Luftwaffe fliegt weitere Deutsche aus Israel aus

Trotz der Waffenruhe zwischen Israel und Iran hat die Luftwaffe derweil weitere Deutsche aus Israel ausgeflogen. "Der Waffenstillstand zwischen Israel und Iran hält an. Auch wenn sich die Lage beruhigt: Mit der Bundeswehr verlassen weitere 76 Deutsche im Rahmen der assistierten Ausreise die Region", teilte das Auswärtige Amt auf X mit. Insgesamt habe man damit knapp 800 Deutsche mit Sonderflügen bei der Ausreise unterstützt.

Eskalation im Westjordanland: Drei Tote bei Siedlerangriff

Während die Waffen zwischen Israel und dem Iran einstweilen schweigen, bleibt die Lage in den palästinensischen Gebieten angespannt. Nach einem Angriff israelischer Siedler auf ein palästinensisches Dorf im Westjordanland kam es dort zu tödlichen Auseinandersetzungen. Nach Angaben des palästinensischen Gesundheitsministeriums wurden in dem Dorf Kufr Malik drei Palästinenser durch Schüsse getötet. Sieben weitere Menschen seien verletzt worden, einer davon lebensgefährlich. Nach Angaben von Einwohnern gaben Siedler und Soldaten Schüsse ab.
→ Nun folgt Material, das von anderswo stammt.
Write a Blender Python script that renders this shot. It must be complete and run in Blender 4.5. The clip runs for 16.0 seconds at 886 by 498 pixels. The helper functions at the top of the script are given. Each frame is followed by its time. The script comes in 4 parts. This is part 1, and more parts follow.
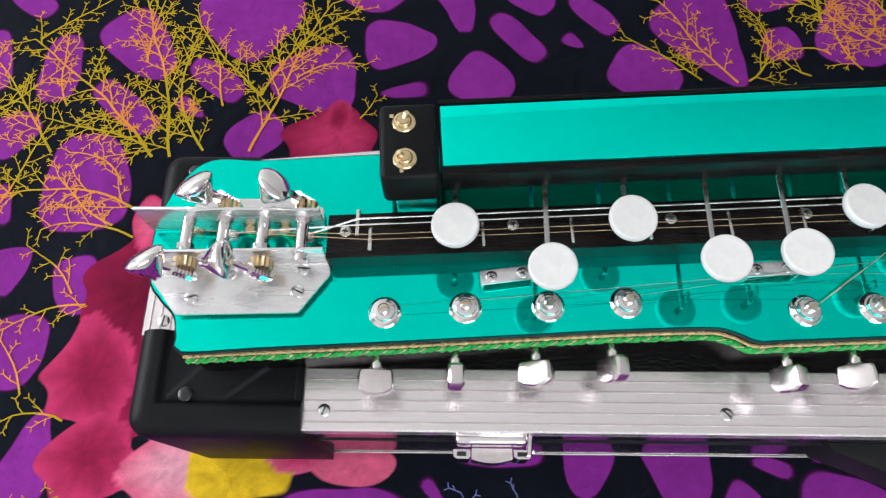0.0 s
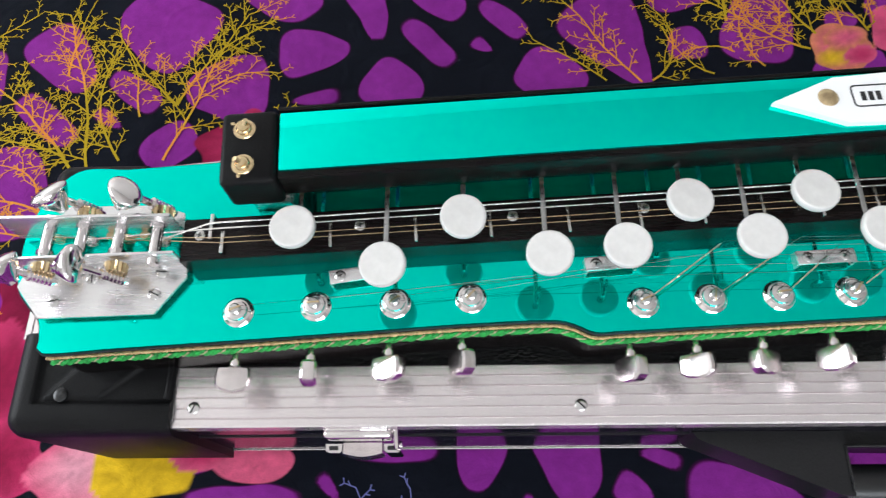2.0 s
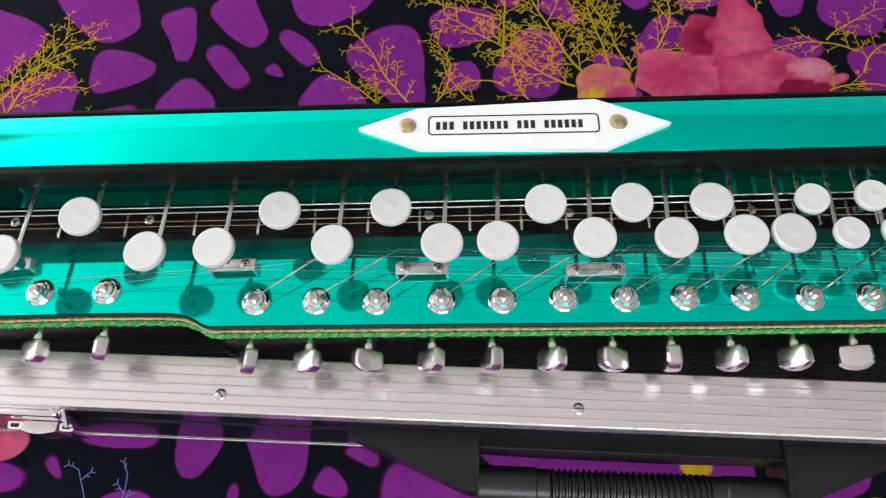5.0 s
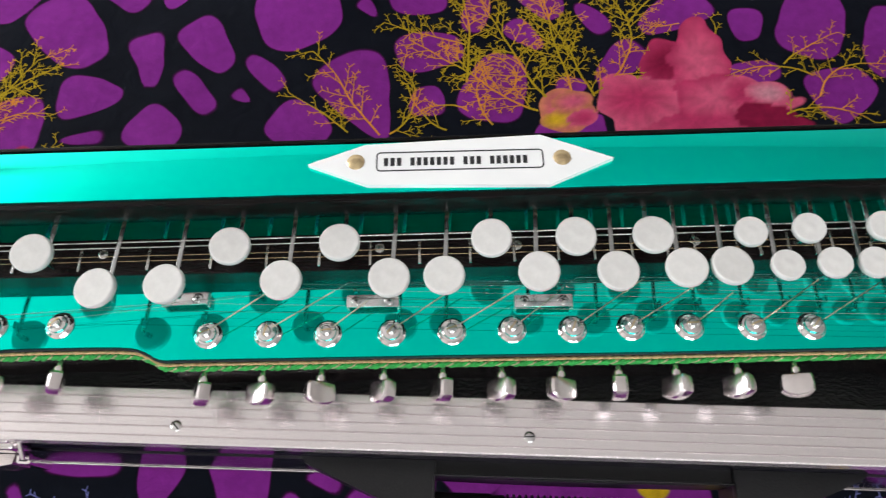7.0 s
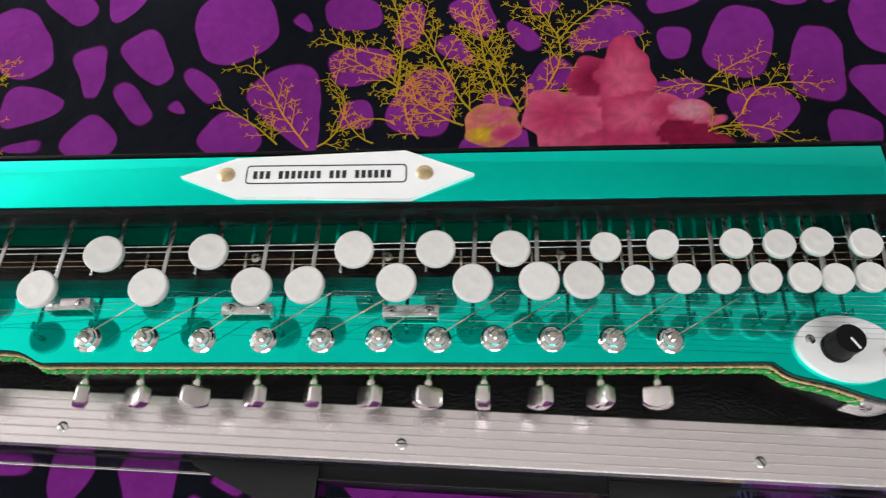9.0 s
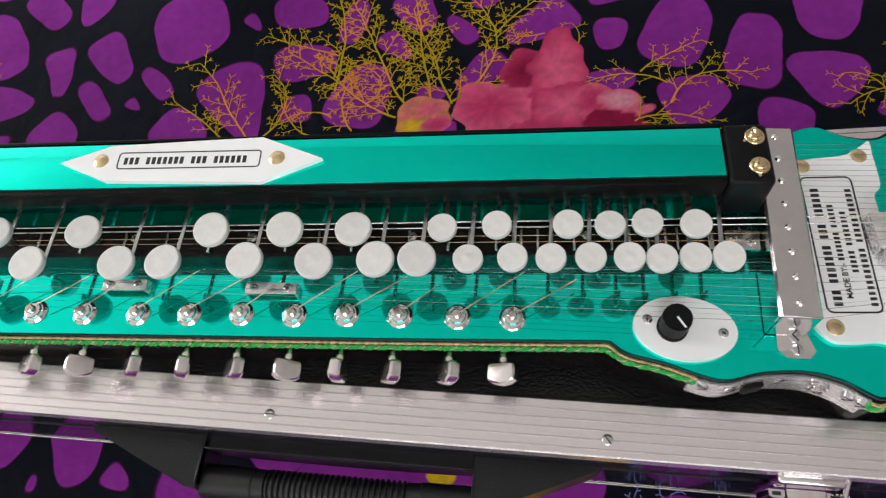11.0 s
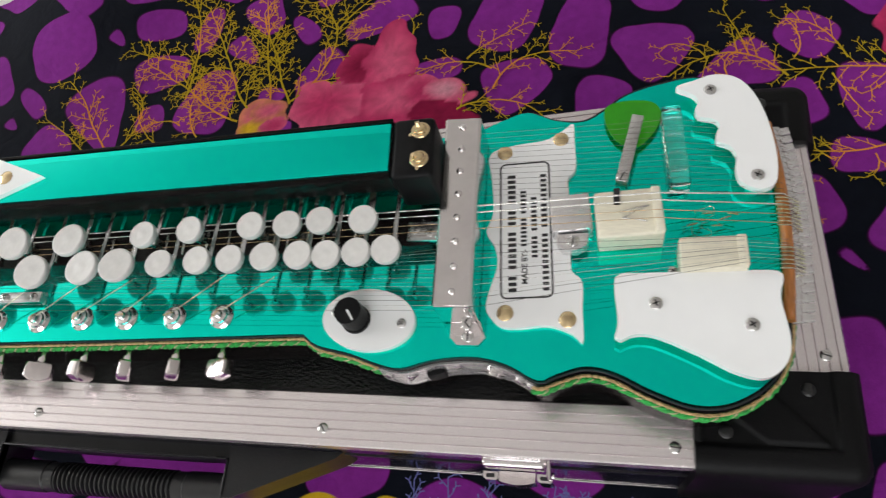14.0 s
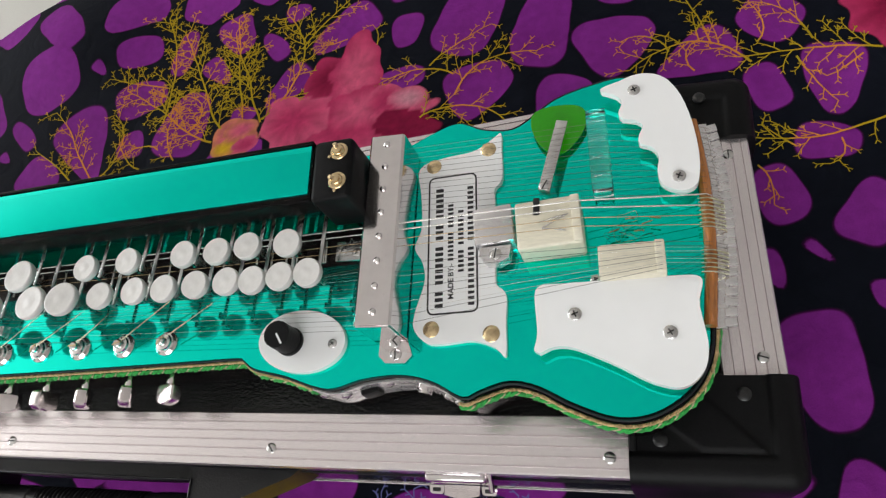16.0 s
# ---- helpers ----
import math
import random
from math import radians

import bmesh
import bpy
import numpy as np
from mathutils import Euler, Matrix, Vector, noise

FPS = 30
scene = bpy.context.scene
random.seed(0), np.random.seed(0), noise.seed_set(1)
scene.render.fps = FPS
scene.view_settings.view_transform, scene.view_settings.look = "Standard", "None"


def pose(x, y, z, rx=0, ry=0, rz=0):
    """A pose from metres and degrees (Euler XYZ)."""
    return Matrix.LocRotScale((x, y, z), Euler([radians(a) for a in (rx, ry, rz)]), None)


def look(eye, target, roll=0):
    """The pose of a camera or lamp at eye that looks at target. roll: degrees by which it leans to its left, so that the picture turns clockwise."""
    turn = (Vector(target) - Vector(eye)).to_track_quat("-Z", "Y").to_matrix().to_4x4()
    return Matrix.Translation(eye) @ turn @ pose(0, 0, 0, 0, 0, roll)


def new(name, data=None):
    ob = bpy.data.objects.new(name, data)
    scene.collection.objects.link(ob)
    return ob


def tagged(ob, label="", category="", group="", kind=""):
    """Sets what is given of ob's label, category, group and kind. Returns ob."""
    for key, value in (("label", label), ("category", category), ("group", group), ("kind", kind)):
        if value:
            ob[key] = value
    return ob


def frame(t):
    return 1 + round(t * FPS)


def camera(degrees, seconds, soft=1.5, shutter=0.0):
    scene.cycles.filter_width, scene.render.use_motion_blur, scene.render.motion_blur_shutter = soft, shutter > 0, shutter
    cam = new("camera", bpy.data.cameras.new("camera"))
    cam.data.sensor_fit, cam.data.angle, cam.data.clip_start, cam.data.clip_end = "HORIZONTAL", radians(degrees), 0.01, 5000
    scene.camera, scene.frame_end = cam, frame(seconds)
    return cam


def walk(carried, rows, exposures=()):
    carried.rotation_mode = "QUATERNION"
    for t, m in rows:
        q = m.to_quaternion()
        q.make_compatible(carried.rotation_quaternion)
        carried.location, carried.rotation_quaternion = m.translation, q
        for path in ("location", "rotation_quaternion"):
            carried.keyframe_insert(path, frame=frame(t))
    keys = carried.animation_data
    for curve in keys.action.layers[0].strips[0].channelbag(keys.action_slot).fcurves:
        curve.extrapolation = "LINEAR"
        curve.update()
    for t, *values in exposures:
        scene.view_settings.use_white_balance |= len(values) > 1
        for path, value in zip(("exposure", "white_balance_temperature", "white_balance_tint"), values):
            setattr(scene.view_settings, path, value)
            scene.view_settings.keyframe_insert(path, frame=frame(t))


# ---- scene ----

Dutzende Israelis hätten in dem Dorf Feuer gelegt, teilten die israelischen Streitkräfte mit. Anschließend sei es zu Zusammenstößen zwischen israelischen und palästinensischen Zivilisten gekommen, die sich gegenseitig mit Steinen bewarfen. Daraufhin seien Soldaten und Polizeikräfte in den Ort eingerückt und hätten versucht, die Auseinandersetzung zu beenden. Als sie beschossen wurden, hätten sie das Feuer erwidert, teilte das Militär mit. Dabei habe es mehrere Tote und Verletzte gegeben.